On Friday, the 24-million-plus inhabitants of Shanghai witnessed the temperature skyrocket to 105.6 degrees (40.9 Celsius), its hottest day ever recorded.
The excessive heat spurred an increase in hospital visits because of heat-related illness, and the city was under a “red alert” — its first this year, and the 13th since China launched a heat alert system a decade ago.
“China has a three-tier early warning system for high temperatures: a yellow warning is issued when high temperatures above 35 degrees Celsius are predicted for three consecutive days, orange indicates a predicted high temperature of 37 degrees Celsius in the next 24 hours, and a red alert is issued when the temperature is forecast to reach 40 degrees Celsius within 24 hours,” explained Xinhua.net, the Chinese news agency.
Much of eastern China was under the influence of a large ridge of high pressure — or heat dome. This heat dome may hold in place for the next week, meaning many more days of scorching temperatures.
This record high temperature in Shanghai is one of several all-time heat records set this summer around the Northern Hemisphere:
- Last week, Spain posted its highest temperature ever recorded when Córdoba airport (in southern Spain) hit 116.4 degrees (46.9 Celsius).
- In late June, Ahvaz, Iran soared to 128.7 degrees Fahrenheit (53.7 Celsius) — that country’s all-time hottest temperature.

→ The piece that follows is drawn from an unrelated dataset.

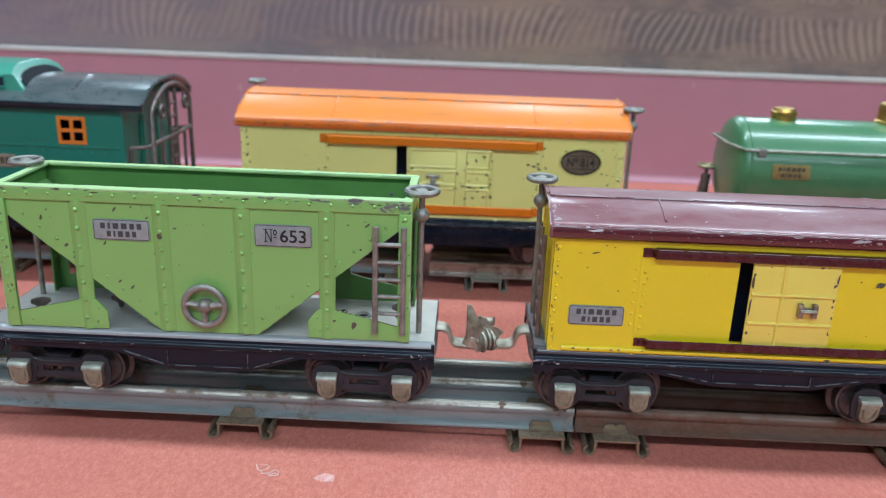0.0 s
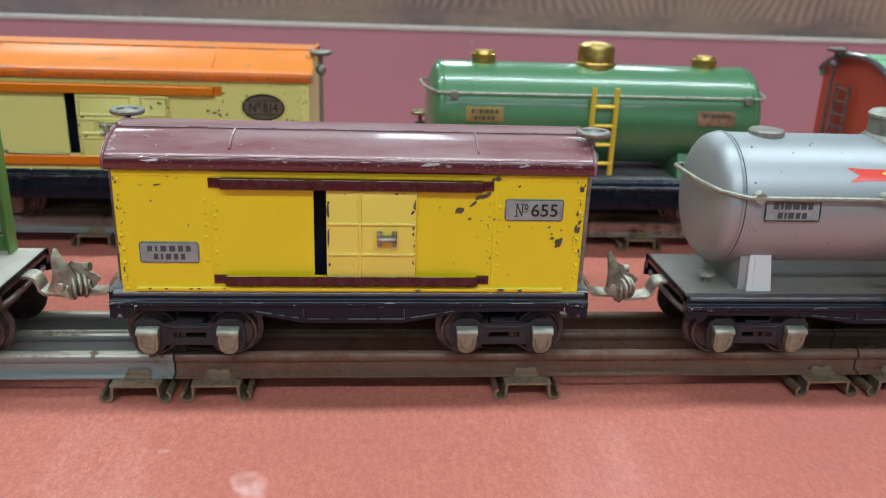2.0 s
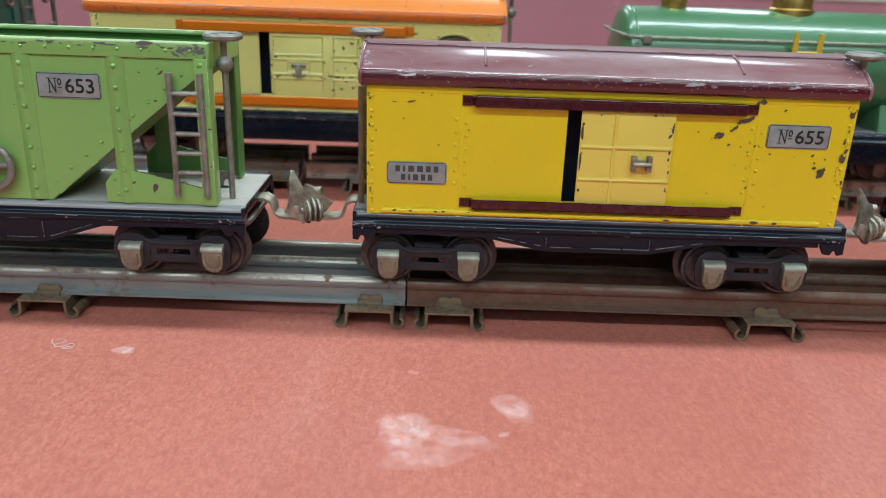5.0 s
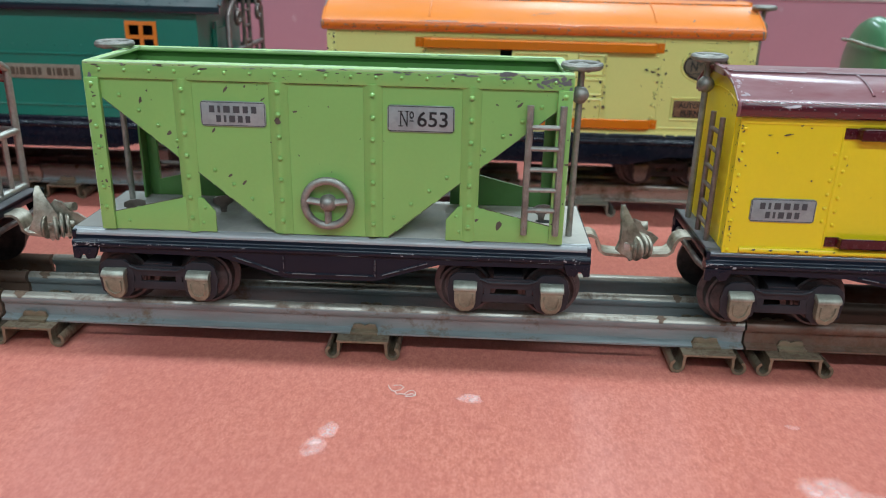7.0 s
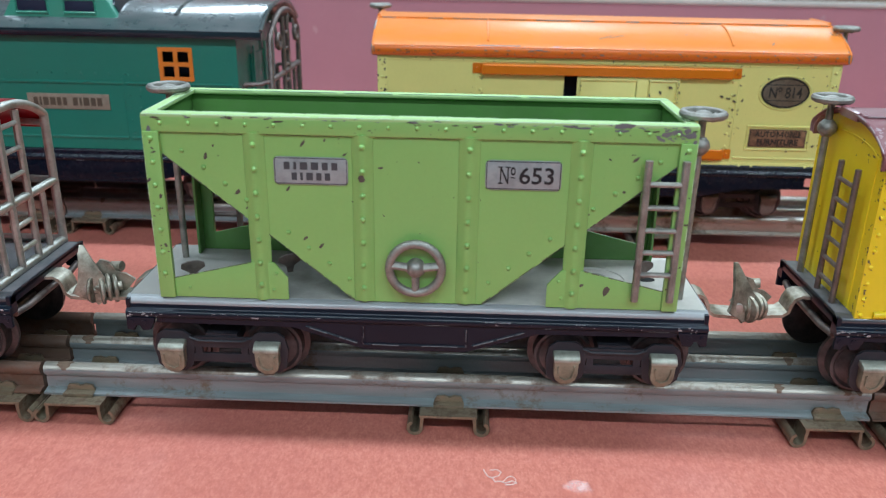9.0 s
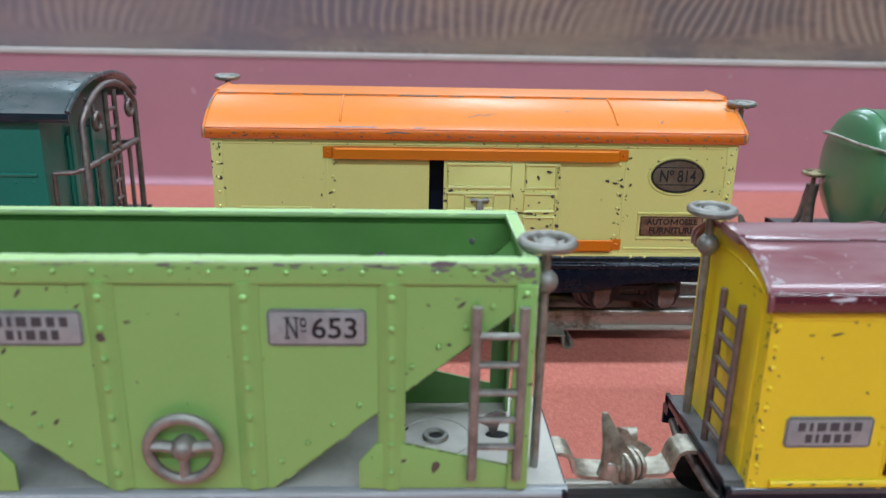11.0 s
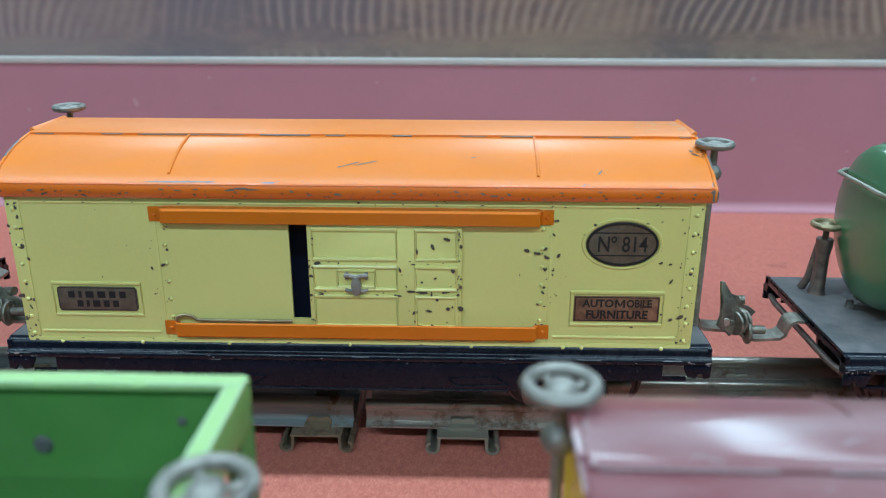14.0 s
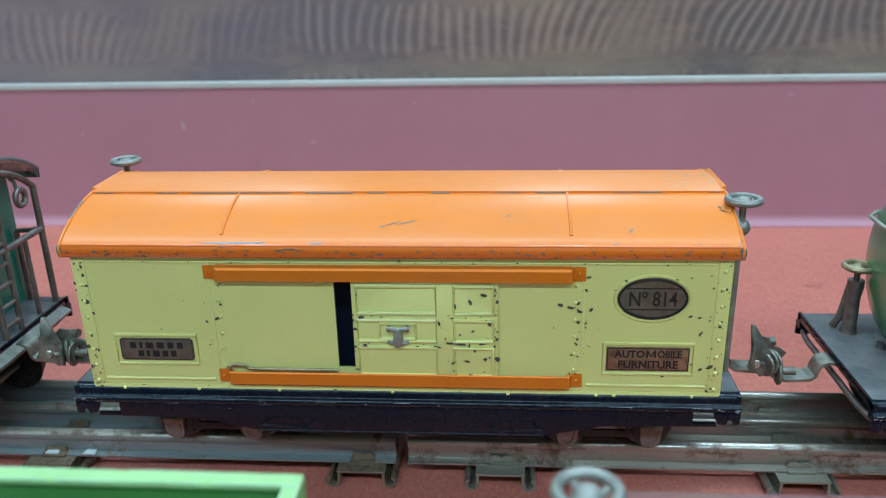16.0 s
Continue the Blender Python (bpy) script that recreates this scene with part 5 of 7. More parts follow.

- In late May, the western Pakistani town of Turbat hit 128.3 degrees (53.5 Celsius), tying the all-time highest temperature in that country and the world record temperature for May, according to Weather Underground meteorologist Jeff Masters.
While these temperatures extremes have occurred, the Earth’s average temperature so far in 2017 ranks second highest in records dating back to 1880.